Corporates and Paperback Processes – TFR Blog
Everyone is talking about the digitisation of trade, but what do corporates really want? An interoperable trade ecosystem that actually works, and where paper is a thing of the past .
At the heart of it, corporates want global trade solutions that facilitate the delivery of goods and services between their clients and the ecosystem in the easiest, most cost effective, and least risky way possible.
However, with the trade solutions and processes in place today they have to deal with traditional trade finance and commercial contract settlement arrangements. These processes are often complex, paper intensive, and require capturing data on a myriad of systems that are not connected or interoperable. These sub-optimal processes result in high cost, error rates that impact client service and the need for manual reconciliation. In turn, there is a negative impact on working capital and high operational risk – to the detriment of the efficiency and effectiveness of the entire trade ecosystem.
Regardless of size, industry or geography, corporates’ trade finance needs can be classified in three broad buckets:
- Strategic needs. These range from financing, risk and balance sheet management, to brand, product, and supplier, client and service provider management.
- Working capital needs – cash/cash flow and debt management, receivables and client management, payables and supplier management, inventory management and equipment financing and payment execution.
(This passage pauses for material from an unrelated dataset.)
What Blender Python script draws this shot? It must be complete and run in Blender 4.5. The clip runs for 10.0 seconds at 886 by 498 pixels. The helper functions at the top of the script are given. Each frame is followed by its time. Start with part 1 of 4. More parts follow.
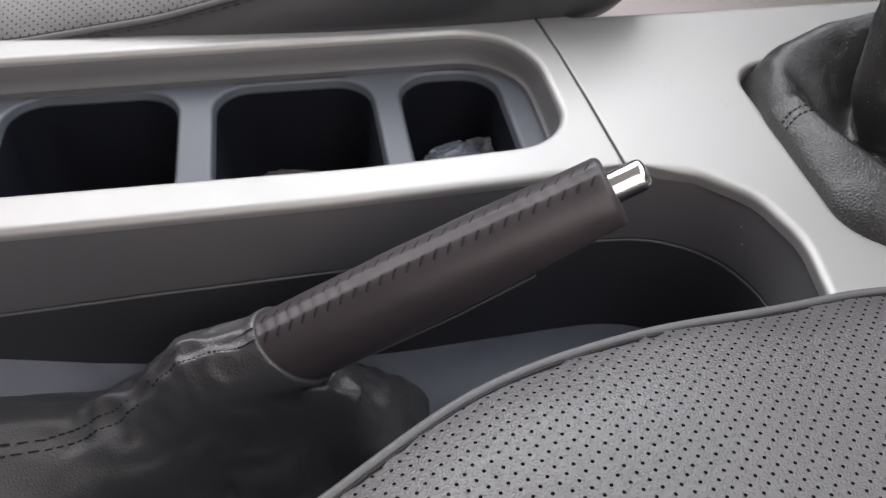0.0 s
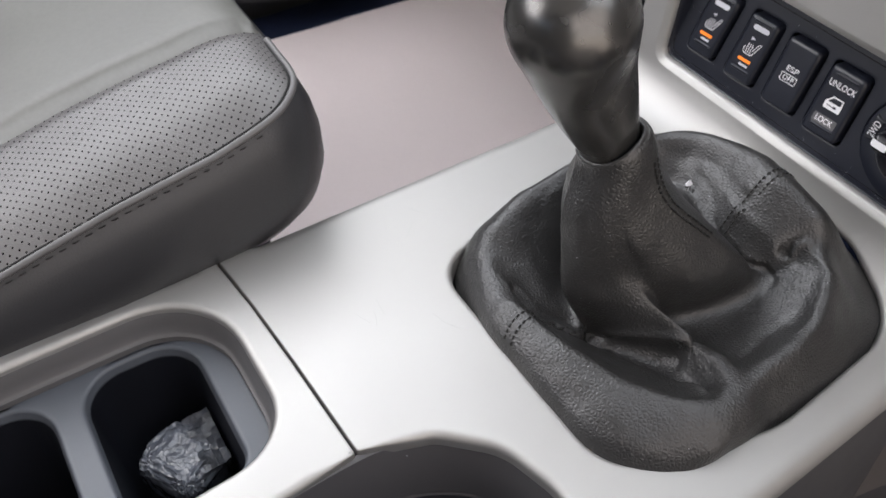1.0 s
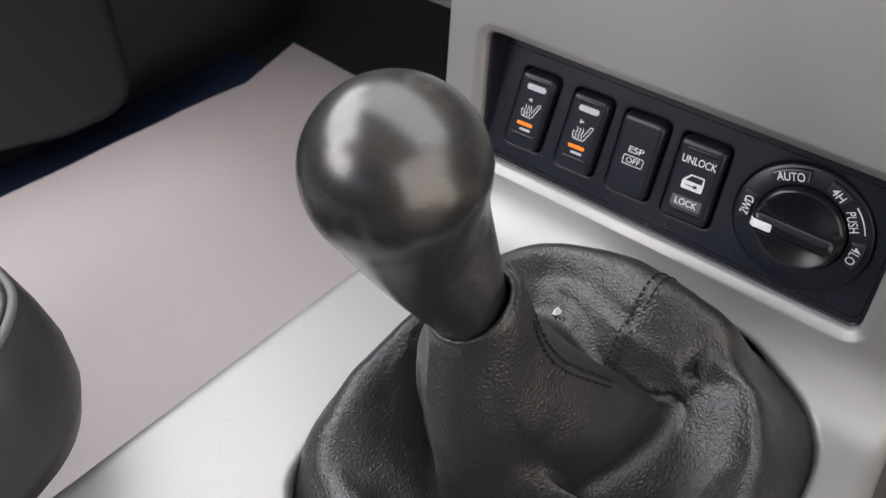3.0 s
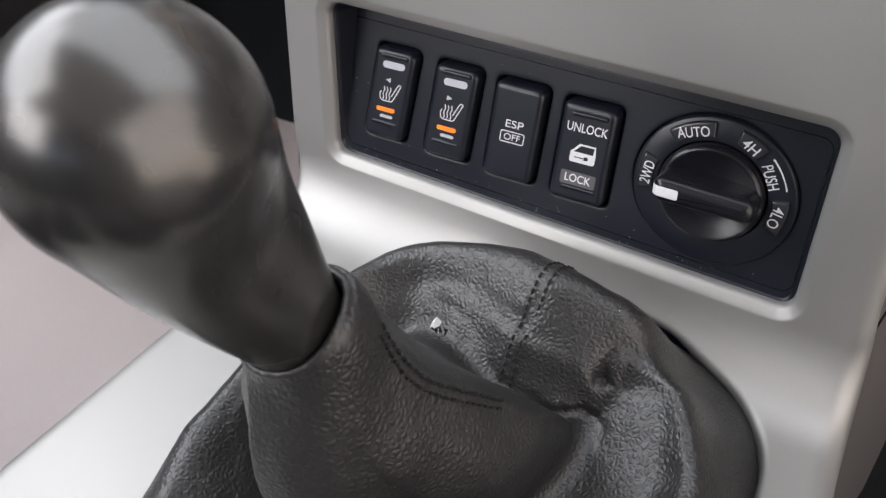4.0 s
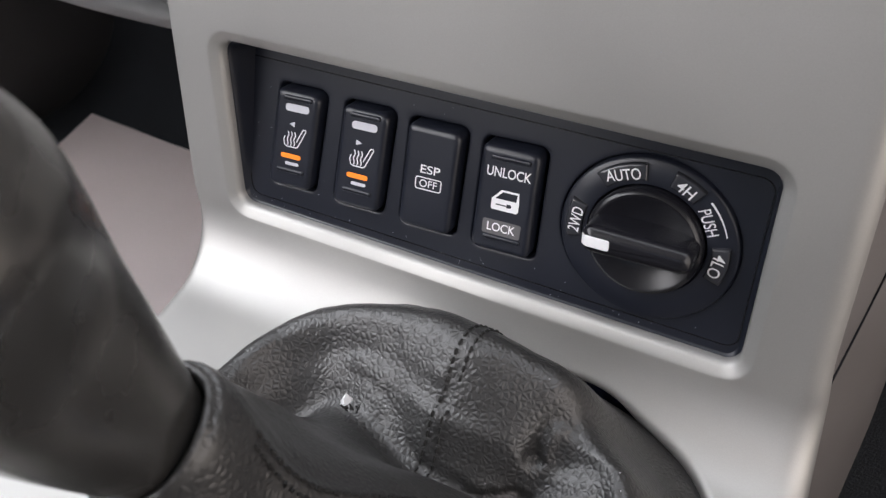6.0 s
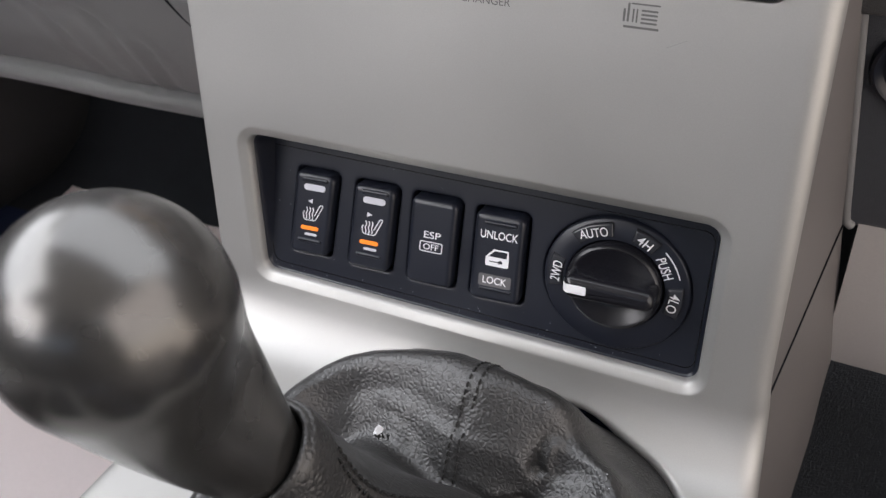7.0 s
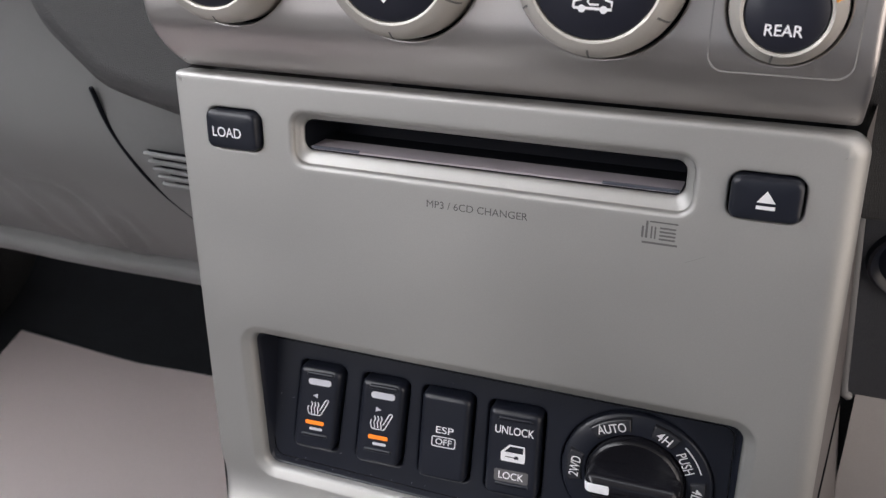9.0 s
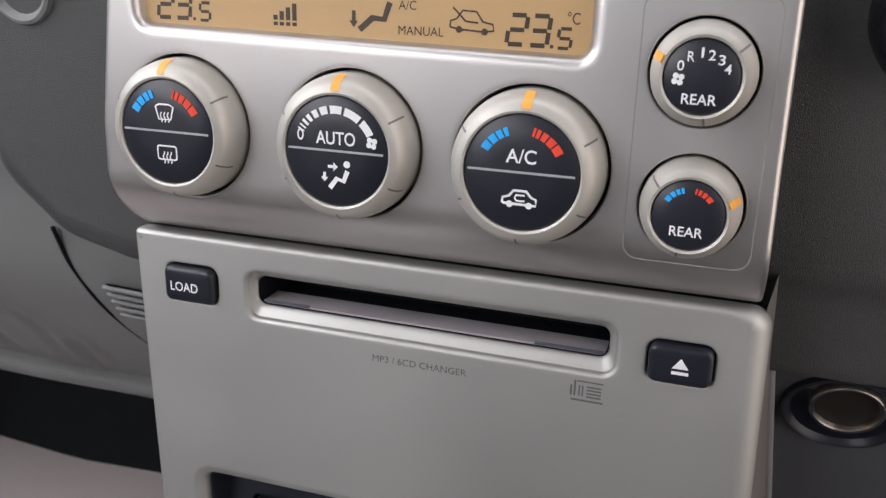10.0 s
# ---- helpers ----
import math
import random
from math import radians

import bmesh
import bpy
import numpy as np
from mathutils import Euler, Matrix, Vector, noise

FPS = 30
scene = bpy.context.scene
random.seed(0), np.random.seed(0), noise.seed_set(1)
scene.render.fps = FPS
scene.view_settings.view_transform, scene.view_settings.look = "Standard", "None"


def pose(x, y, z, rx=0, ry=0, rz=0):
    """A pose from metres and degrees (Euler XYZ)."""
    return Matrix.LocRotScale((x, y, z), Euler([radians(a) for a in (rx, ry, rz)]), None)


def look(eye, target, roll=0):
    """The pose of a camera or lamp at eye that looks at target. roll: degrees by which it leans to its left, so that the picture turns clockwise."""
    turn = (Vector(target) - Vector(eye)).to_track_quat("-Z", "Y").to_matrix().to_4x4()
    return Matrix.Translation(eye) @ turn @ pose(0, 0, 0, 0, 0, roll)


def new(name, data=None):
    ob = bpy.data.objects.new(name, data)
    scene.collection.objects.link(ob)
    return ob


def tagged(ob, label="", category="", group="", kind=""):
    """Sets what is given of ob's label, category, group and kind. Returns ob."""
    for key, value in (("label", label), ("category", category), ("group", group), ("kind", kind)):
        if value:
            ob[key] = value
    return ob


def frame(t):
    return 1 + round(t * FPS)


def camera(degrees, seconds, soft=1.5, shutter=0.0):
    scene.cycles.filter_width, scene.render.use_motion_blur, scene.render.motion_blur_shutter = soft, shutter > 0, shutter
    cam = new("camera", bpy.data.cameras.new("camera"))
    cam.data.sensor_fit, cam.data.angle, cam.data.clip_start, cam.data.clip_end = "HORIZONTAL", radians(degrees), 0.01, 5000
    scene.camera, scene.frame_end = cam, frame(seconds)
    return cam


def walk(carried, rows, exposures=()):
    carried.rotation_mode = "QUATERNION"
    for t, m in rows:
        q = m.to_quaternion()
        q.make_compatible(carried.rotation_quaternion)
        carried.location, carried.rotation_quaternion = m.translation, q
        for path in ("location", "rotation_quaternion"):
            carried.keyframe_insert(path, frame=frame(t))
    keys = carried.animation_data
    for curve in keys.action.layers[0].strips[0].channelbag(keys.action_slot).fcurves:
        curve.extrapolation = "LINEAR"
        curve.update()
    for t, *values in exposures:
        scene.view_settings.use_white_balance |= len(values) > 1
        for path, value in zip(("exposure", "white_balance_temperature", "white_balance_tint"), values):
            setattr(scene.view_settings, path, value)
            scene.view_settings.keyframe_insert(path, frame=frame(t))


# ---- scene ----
cam = camera(53.37, 10.0, soft=1.35)
# the close focus of a small camera: near and far things go slightly soft
cam.data.dof.use_dof, cam.data.dof.focus_distance, cam.data.dof.aperture_fstop = True, 0.28, 27.0
PATH = [
    (0.0, 0.3202, -0.1472, 0.2457, 45.40, -2.50, 79.98),
    (0.2, 0.3097, -0.1422, 0.2531, 45.45, -2.31, 77.68),
    (0.3, 0.3031, -0.1334, 0.2582, 45.01, -2.38, 75.98),
    (0.5, 0.2831, -0.1105, 0.2714, 45.45, -1.58, 71.18),
    (0.7, 0.2555, -0.0902, 0.2855, 44.72, -0.36, 65.21),
    (0.8, 0.2395, -0.0800, 0.2935, 44.31, -0.27, 62.20),
    (1.0, 0.2086, -0.0678, 0.3117, 43.43, 0.34, 58.45),
    (1.2, 0.1831, -0.0584, 0.3229, 43.86, 0.73, 55.02),
    (1.5, 0.1710, -0.0482, 0.3155, 46.37, 0.87, 51.33),
    (2.0, 0.1502, -0.0486, 0.3059, 45.64, 1.12, 48.06),
    (2.2, 0.1372, -0.0464, 0.3030, 45.79, 0.33, 46.04),
    (3.3, 0.1265, 0.0014, 0.2556, 48.82, 0.53, 38.94),
    (3.5, 0.1288, 0.0098, 0.2441, 49.23, 0.53, 37.47),
    (4.0, 0.1206, 0.0333, 0.2240, 49.99, 2.12, 33.39),
    (4.2, 0.1138, 0.0464, 0.2197, 50.75, 2.53, 32.44),
    (4.5, 0.1091, 0.0630, 0.2137, 50.78, 2.15, 30.99),
    (5.0, 0.1079, 0.0703, 0.2093, 51.76, 2.43, 31.02),
    (5.5, 0.1081, 0.0706, 0.2089, 51.71, 2.49, 30.80),
    (5.7, 0.1110, 0.0700, 0.2104, 51.58, 2.41, 30.41),
    (6.8, 0.1194, 0.0317, 0.2365, 51.92, 1.41, 26.19),
    (7.0, 0.1213, 0.0215, 0.2497, 54.27, 2.52, 25.63),
    (7.3, 0.1140, 0.0188, 0.2663, 57.82, 1.91, 24.32),
    (7.5, 0.1042, 0.0236, 0.2694, 58.73, 1.04, 22.58),
    (8.0, 0.0891, 0.0297, 0.2777, 60.18, 1.48, 21.23),
    (8.5, 0.0874, 0.0321, 0.2788, 60.36, 1.87, 21.14),
    (9.0, 0.0893, 0.0299, 0.2819, 60.35, 2.17, 21.06),
    (9.3, 0.0930, 0.0243, 0.2888, 61.04, 1.19, 20.83),
    (9.5, 0.0928, 0.0205, 0.2984, 61.23, 1.38, 20.71),
    (9.7, 0.0922, 0.0222, 0.3089, 62.39, 0.87, 19.52),
    (9.8, 0.0946, 0.0257, 0.3115, 63.49, 0.61, 19.09),
    (10.0, 0.0966, 0.0272, 0.3193, 64.57, 0.98, 18.55),
]
walk(cam, [(t, pose(x, y, z, rx, ry, rz)) for t, x, y, z, rx, ry, rz in PATH], [(0.0, 0.0), (0.5, 0.12), (1.5, 0.02), (4.0, 0.08), (5.5, 0.22), (7.0, 0.20), (9.0, 0.02), (10.0, -0.04)])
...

- Operational needs – physical goods handling and operational efficiency, along with contract settlement, document and trade instrument handling, operational processes and technology.
Integrated and automated
Indeed, even at the most basic, operational level, technology and digitisation have the potential to improve the corporate trade finance experience. Imagine a world where there is seamless connectivity and systems integration throughout the trade cycle, for all participants across the ecosystem – from buyers and sellers, to payment and logistics providers, banks and funders – to make the commercial contract and settlement process more controlled, efficient and secure. New and emerging technologies like blockchain offer this potential of a fully integrated, automated trade cycle with simplified processes that automatically and securely respond to trigger events, while offering enhanced visibility, tracking and reporting for compliance and management purposes.
New technology that enables digitisation of trade finance can help address many of the challenges plaguing the industry, such as a lack of interoperability among disparate systems across multiple networks and jurisdictions. A technology-enabled trade finance process can eliminate sub-optimal processes and remove operational friction. In today’s operating environment, technology is also playing a significant part in allowing participants to adapt to new regulatory requirements, enhance cyber security, and more proactively manage fraud within the ecosystem.
Whatever platform or technology toolkit is used, whether it be blockchain or another technology, what is important is that the development of the solution starts and ends with the trade ecosystems’ core current challenges across all participants. To create real value, any solution of relevance must be a corporate-centric solution with end-to-end scope, functionality and partnerships that provide clear benefits to the buyer and seller. At minimum, it will need to help improve working capital management for buyers and sellers, better manage risk and lower origination and funding costs for banks, funders and payment providers.